Atelier LAVS’s perfume line includes fragrances such as Popper-Pop and Slightly-B!tch.
Atelier LAVS’s perfume line includes fragrances such as Popper-Pop and Slightly-B!tch. Photo: Airmail

His scents are niche – special and not mass-made. Bottles are artistic, with black and gold. He uses rare ingredients. Perfume, he says, comes from rituals in the Bible. It links to prayer and drama.

In 2024, he made “Tu es Petrus,” like a Vatican perfume from the 1990s. It blends with incense smells. Sold near the Vatican, it’s exclusive.

Perfumes show his full self. Some are sacred, others sensual. This mix draws fans worldwide.

Personal Life and Identity

Sorcinelli is openly gay. He joins Arcigay, Italy’s big gay group. He posts shirtless photos with tattoos on Instagram. His look is bold – leather and sensual.

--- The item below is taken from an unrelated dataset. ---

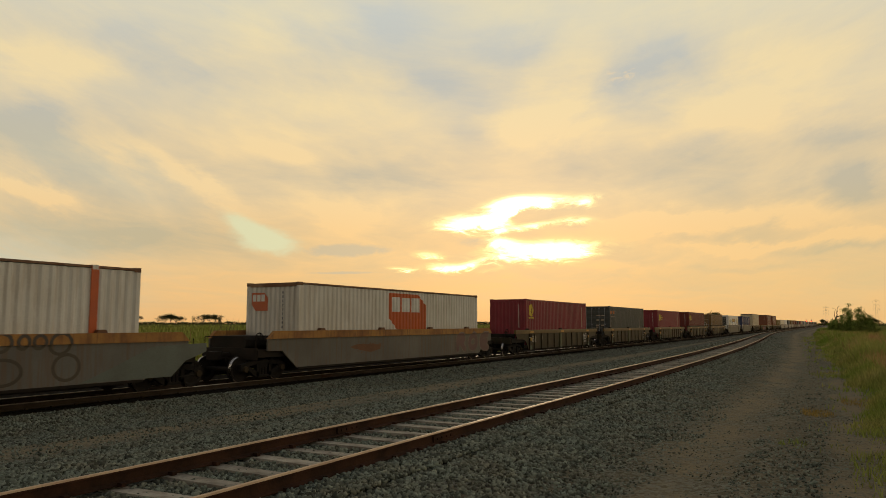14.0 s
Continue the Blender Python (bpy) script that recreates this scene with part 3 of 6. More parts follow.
def well_wagon(label, half, floor_z, side_mat, chord_mat, style, spin=True, near=True, raised=False, hand_wheel=False, plates=True):
    """A container well wagon: origin on the rails at its middle. style 'smooth', 'ribbed' or 'grey'."""
    w = thing("well_wagon", label, "railway wagon", "wagons of the freight train")
    ribbed = style == "ribbed"
    zc, zt, zb = (1.32, 1.56, 0.36) if ribbed else (1.43, 1.70, 0.38)
    if ribbed:
        arch = [(-half + 2.12, zb), (-half + 1.98, 0.56), (-half + 1.8, 0.78), (-half + 1.55, 0.92), (-half + 1.2, 0.985), (-half + 0.35, 1.0), (-half + 0.1, zc)]
    elif style == "grey":
        arch = [(-half + 2.0, zb), (-half + 1.75, 0.55), (-half + 1.4, 0.78), (-half + 1.0, 0.92), (-half + 0.5, 0.98), (-half, 0.99), (-half, zc)]
    else:
        arch = [(-half + 1.55, zb), (-half + 0.75, 1.0), (-half, 1.02), (-half, zc)]
    outline = arch[::-1] + [(-y, z) for y, z in arch]
    xs = 1.36 if ribbed else 1.40
    for s in (1, -1):
        a, b = sorted((s * xs, s * (xs - 0.05)))
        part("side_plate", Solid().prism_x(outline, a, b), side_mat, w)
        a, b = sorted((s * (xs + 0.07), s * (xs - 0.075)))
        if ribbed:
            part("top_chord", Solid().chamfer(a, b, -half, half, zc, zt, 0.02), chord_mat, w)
        else:
            part("top_chord", Solid().prism_x([(-half, zc), (half, zc), (half - 0.3, zt), (-half + 0.3, zt)], a, b), chord_mat, w)
        if near and ribbed:
            for k in (-4, -3, -2, -1, 1, 2, 3, 4):
                y = -0.3 + k * 1.24
                a, b = sorted((s * xs, s * (xs + 0.05)))
                part("rib", Solid().prism_x([(y - 0.08, zb), (y + 0.08, zb), (y + 0.05, zb + 0.18), (y + 0.05, zc), (y - 0.05, zc), (y - 0.05, zb + 0.18)], a, b), side_mat, w)
            for y in (-half + 2.42, -0.3, half - 2.42):
                a, b = sorted((s * xs, s * (xs + 0.065)))
                part("post", Solid().prism_x([(y - 0.2, zb - 0.06), (y + 0.2, zb - 0.06), (y + 0.14, zc), (y - 0.14, zc)], a, b), PAINT["green_post"] if abs(y) < 1 else side_mat, w)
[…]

But he is a strong Catholic. He says faith and sexuality fit. Like old artists Michelangelo or Caravaggio, who might have been LGBTQ+, he thinks beauty wins over all. “The Church should welcome everyone without fear,” he says.

In 2013, someone tried to out him anonymously, maybe a rival. In 2024, Pope Francis used a bad word about gays, which hurt. But Sorcinelli keeps working. He sees his role as a quiet change.

He lives in Italy, runs shops in Rome and Assisi. He travels for shows and events.

Sorcinelli challenges old views. His work mixes sacred and queer. Some call it a “quiet rebellion.” He inspires designers and shows craft beats bias.

His designs are in museums. Perfumes sell globally. He proves art unites people.